**Required work**
Return, without pictures, the lines from the start of the data through the one that contains "import numpy as np".

**Data provided**

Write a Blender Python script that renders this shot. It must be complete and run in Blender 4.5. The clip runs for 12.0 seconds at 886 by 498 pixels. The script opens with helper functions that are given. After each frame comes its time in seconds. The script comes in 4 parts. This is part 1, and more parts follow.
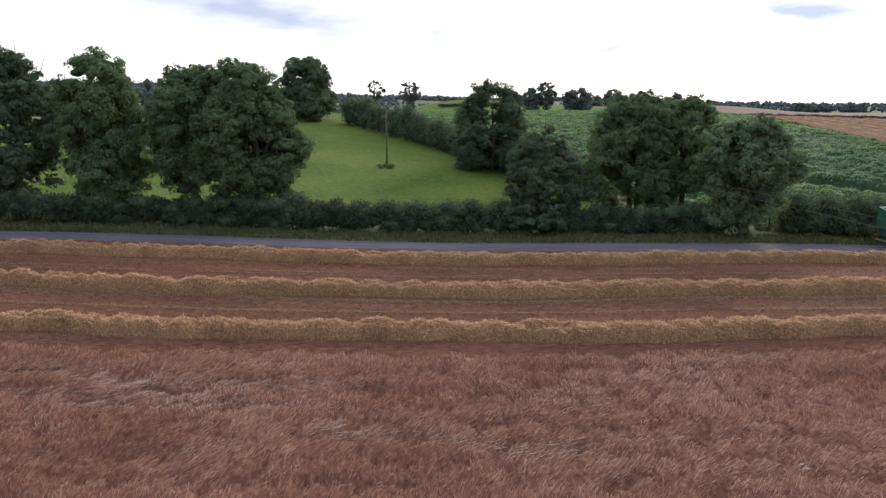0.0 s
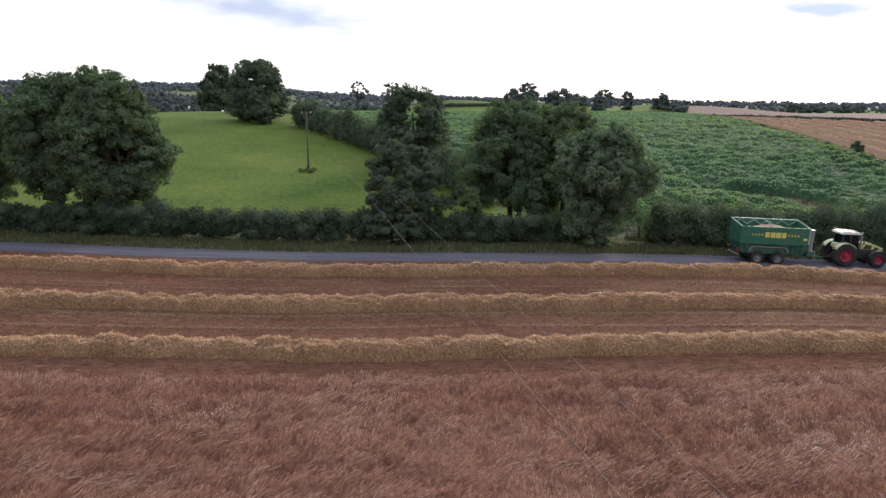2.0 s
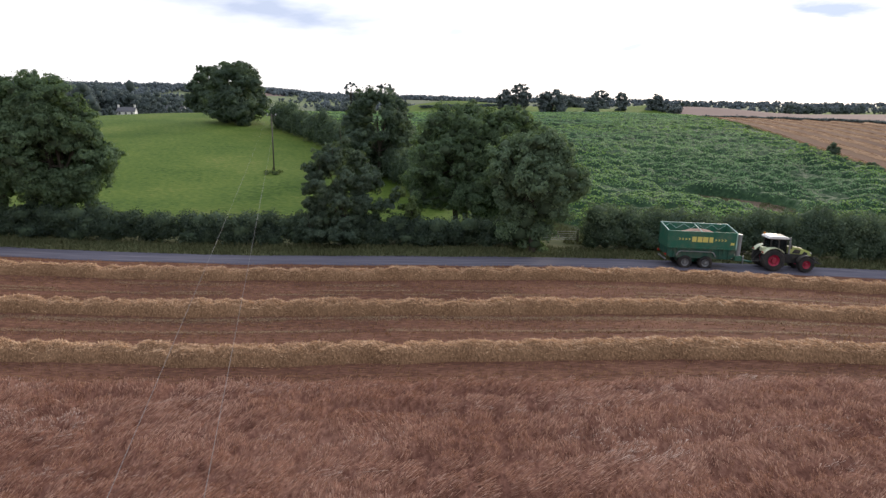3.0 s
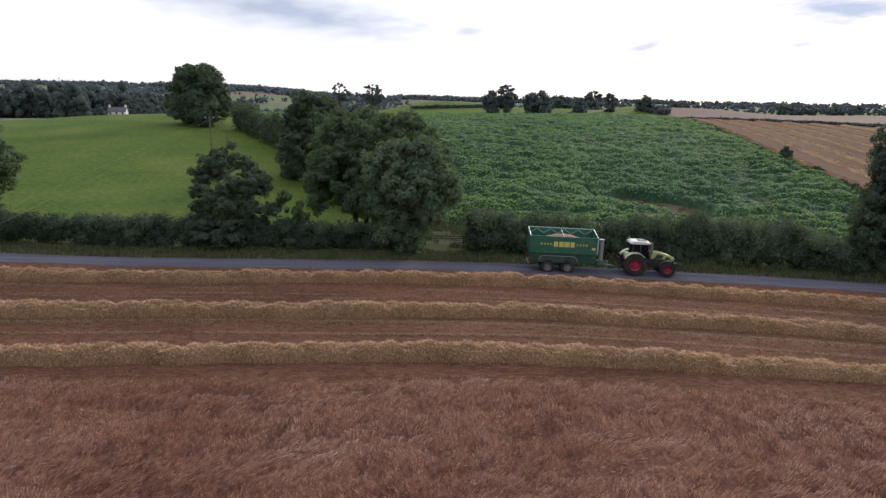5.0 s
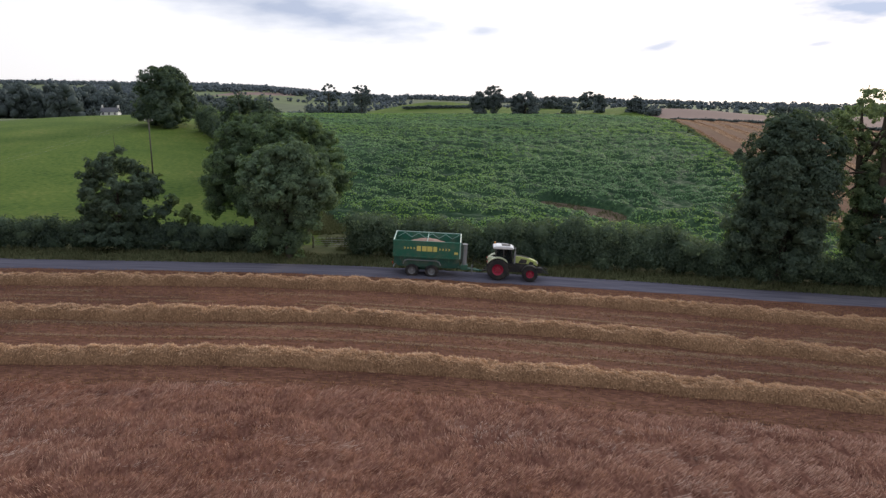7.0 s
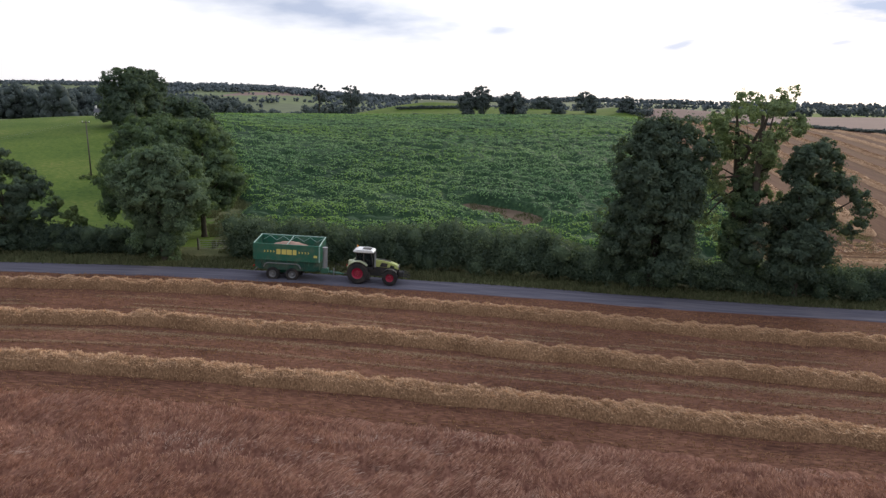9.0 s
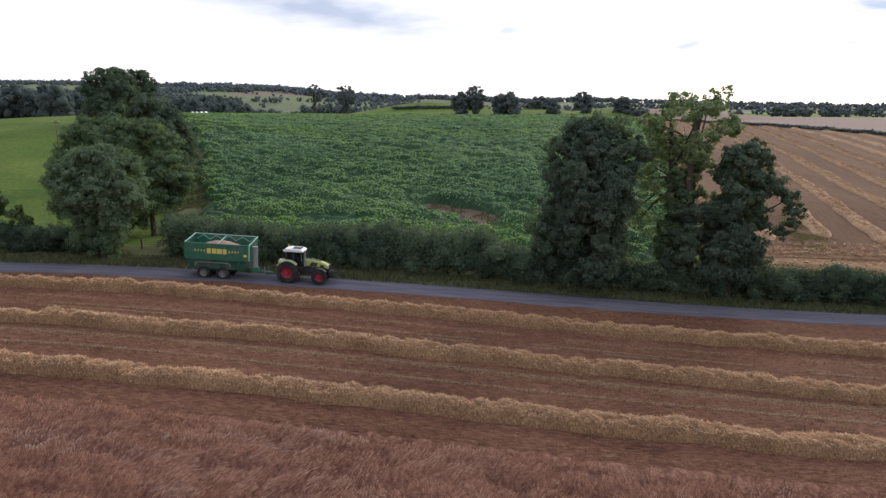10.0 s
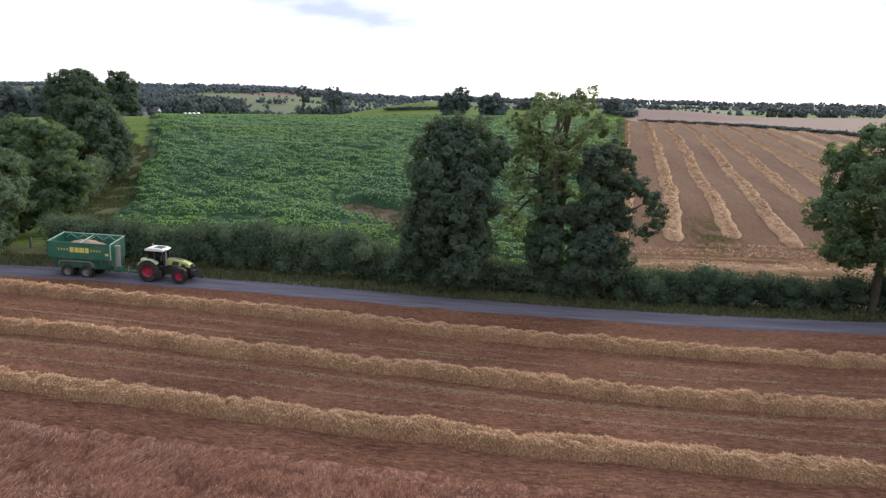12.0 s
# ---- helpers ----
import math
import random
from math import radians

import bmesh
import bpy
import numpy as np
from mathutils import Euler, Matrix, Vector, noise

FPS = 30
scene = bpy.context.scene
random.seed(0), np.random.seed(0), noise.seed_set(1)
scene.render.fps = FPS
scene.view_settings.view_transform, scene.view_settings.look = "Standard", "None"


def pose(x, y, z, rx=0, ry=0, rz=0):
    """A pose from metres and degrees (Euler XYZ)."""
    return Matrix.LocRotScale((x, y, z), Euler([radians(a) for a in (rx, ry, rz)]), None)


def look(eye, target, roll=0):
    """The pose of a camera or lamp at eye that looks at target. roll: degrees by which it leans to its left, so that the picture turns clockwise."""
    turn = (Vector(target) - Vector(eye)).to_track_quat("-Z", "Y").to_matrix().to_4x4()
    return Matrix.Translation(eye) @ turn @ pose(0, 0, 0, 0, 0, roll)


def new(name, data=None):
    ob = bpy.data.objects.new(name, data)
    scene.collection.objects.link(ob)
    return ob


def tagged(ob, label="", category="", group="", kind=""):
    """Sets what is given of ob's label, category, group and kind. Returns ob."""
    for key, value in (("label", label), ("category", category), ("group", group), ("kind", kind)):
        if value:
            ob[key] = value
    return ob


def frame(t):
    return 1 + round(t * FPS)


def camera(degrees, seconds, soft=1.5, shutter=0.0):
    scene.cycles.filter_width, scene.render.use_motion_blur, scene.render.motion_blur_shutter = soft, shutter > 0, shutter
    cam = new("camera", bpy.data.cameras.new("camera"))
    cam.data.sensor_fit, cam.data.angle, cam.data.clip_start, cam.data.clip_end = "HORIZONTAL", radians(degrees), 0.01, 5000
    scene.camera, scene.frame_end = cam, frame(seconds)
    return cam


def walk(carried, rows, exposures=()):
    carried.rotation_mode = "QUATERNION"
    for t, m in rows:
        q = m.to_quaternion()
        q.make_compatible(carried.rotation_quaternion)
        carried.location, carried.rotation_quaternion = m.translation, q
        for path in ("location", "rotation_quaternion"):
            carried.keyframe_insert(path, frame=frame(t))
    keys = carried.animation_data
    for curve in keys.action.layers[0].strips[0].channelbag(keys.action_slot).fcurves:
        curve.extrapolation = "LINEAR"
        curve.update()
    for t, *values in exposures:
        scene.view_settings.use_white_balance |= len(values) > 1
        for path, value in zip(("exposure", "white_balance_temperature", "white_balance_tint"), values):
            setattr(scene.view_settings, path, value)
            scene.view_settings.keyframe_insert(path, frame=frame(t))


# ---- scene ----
cam = camera(66, 12.0, 1.4)
METRES, EYE, TILT, LEAN, TURN = 90.0, 14.2, -11.8, 0.0, 0.0
ROWS = [
    (0.0, 0.0, 0.0, 0.0, 0.0, 0.0, -0.0),
    (0.5, 0.0471, 0.002, 0.0015, 0.17, -0.03, -0.03),
    (1.0, 0.093, 0.0042, 0.0041, 0.42, -0.05, -0.12),
    (1.5, 0.1371, 0.0059, 0.0084, 0.67, -0.06, -0.16),
    (2.0, 0.1798, 0.007, 0.0117, 0.95, -0.08, -0.23),
    (2.5, 0.2217, 0.0071, 0.0141, 1.22, -0.06, -0.3),
    (3.0, 0.2621, 0.006, 0.0158, 1.45, -0.06, -0.34),
    (5.0, 0.4161, -0.0055, 0.0216, 2.38, -0.11, -0.65),
    (5.5, 0.4554, -0.0077, 0.0236, 2.64, -0.14, -0.72),
    (6.0, 0.4954, -0.009, 0.0256, 2.92, -0.16, -0.76),
    (6.5, 0.5356, -0.0091, 0.0271, 3.2, -0.15, -0.86),
    (7.0, 0.5766, -0.0082, 0.0286, 3.51, -0.16, -0.93),
    (9.0, 0.7439, 0.0052, 0.0358, 4.81, -0.2, -1.2),
    (9.5, 0.7866, 0.0074, 0.0364, 5.12, -0.19, -1.29),
    (10.0, 0.8291, 0.0098, 0.0374, 5.46, -0.22, -1.34),
    (10.5, 0.8713, 0.0146, 0.0384, 5.75, -0.21, -1.4),
    (11.0, 0.9123, 0.0191, 0.0393, 6.04, -0.2, -1.43),
    (11.5, 0.9544, 0.0231, 0.0402, 6.34, -0.2, -1.52),
    (12.0, 0.9968, 0.0265, 0.0407, 6.64, -0.17, -1.56),
]
walk(cam, [(t, pose(0, 0, EYE, TILT, LEAN, TURN) @ pose(METRES * x, METRES * y, METRES * z, 90 + pitch, roll, yaw)) for t, x, y, z, yaw, pitch, roll in ROWS],
     [(0.0, 0.0), (2.5, 0.08), (4.8, -0.2), (6.0, -0.25), (9.5, -0.16), (11.0, 0.12), (12.0, 0.2)])

# ---- world, sun ----
SUN_AZ, SUN_EL = radians(28), radians(20)      # azimuth from +y towards +x
world = bpy.data.worlds.new("sky")
scene.world = world
world.use_nodes = True
wn, wl = world.node_tree.nodes, world.node_tree.links
wn.clear()
w_out, w_bg = wn.new("ShaderNodeOutputWorld"), wn.new("ShaderNodeBackground")
w_sky = wn.new("ShaderNodeTexSky")
w_sky.sky_type, w_sky.sun_disc = "NISHITA", False
w_sky.sun_elevation, w_sky.sun_rotation = SUN_EL, SUN_AZ
w_sky.dust_density, w_sky.air_density = 3.0, 1.0
w_co = wn.new("ShaderNodeTexCoord")
w_sep = wn.new("ShaderNodeSeparateXYZ")
wl.new(w_co.outputs["Generated"], w_sep.inputs[0])


def wmath(op, a, b=None, c=None, clamp=False):
    n = wn.new("ShaderNodeMath")
    n.operation, n.use_clamp = op, clamp
    for i, v in enumerate((a, b, c)):
        if v is None:
            continue
        if isinstance(v, (int, float)):
            n.inputs[i].default_value = v
        else:
            wl.new(v, n.inputs[i])
    return n.outputs[0]


def wmix(f, a, b):
    n = wn.new("ShaderNodeMix")
    n.data_type = "RGBA"
    for i, v in ((0, f), (6, a), (7, b)):
        if isinstance(v, (int, float, tuple)):
            n.inputs[i].default_value = v
        else:
            wl.new(v, n.inputs[i])
    return n.outputs[2]


# torn clouds by azimuth and elevation
w_polar = wn.new("ShaderNodeCombineXYZ")
wl.new(wmath("MULTIPLY", wmath("ARCTAN2", w_sep.outputs[0], w_sep.outputs[1]), 20.0), w_polar.inputs[0])
wl.new(wmath("MULTIPLY", wmath("ARCSINE", w_sep.outputs[2]), 75.0), w_polar.inputs[1])
w_torn = wn.new("ShaderNodeTexNoise")
wl.new(w_polar.outputs[0], w_torn.inputs["Vector"])
w_torn.inputs["Scale"].default_value, w_torn.inputs["Detail"].default_value, w_torn.inputs["Roughness"].default_value = 1.0, 5, 0.5


def cloud_patch(az, el, half_az, half_el, strength, tilt=0.19):
    """A grey-blue cloud at an azimuth and elevation in degrees."""
    a = wmath("ARCTAN2", w_sep.outputs[0], w_sep.outputs[1])
    e = wmath("ARCSINE", w_sep.outputs[2])
    da = wmath("DIVIDE", wmath("SUBTRACT", a, radians(az)), radians(half_az))
    de = wmath("DIVIDE", wmath("ADD", wmath("SUBTRACT", e, radians(el)), wmath("MULTIPLY", wmath("SUBTRACT", a, radians(az)), tilt)), radians(half_el))
    r = wmath("SQRT", wmath("ADD", wmath("MULTIPLY", da, da), wmath("MULTIPLY", de, de)))
    f = wmath("MULTIPLY_ADD", wmath("SUBTRACT", 1.3, r), 1.1, wmath("MULTIPLY", wmath("SUBTRACT", w_torn.outputs[0], 0.47), 1.0))
    return wmath("MULTIPLY", wmath("MULTIPLY", f, 0.75, clamp=True), strength, clamp=True)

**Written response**
Write a Blender Python script that renders this shot. It must be complete and run in Blender 4.5. The clip runs for 12.0 seconds at 886 by 498 pixels. The script opens with helper functions that are given. After each frame comes its time in seconds. The script comes in 4 parts. This is part 1, and more parts follow.
0.0 s
2.0 s
3.0 s
5.0 s
7.0 s
9.0 s
10.0 s
12.0 s
# ---- helpers ----
import math
import random
from math import radians

import bmesh
import bpy
import numpy as np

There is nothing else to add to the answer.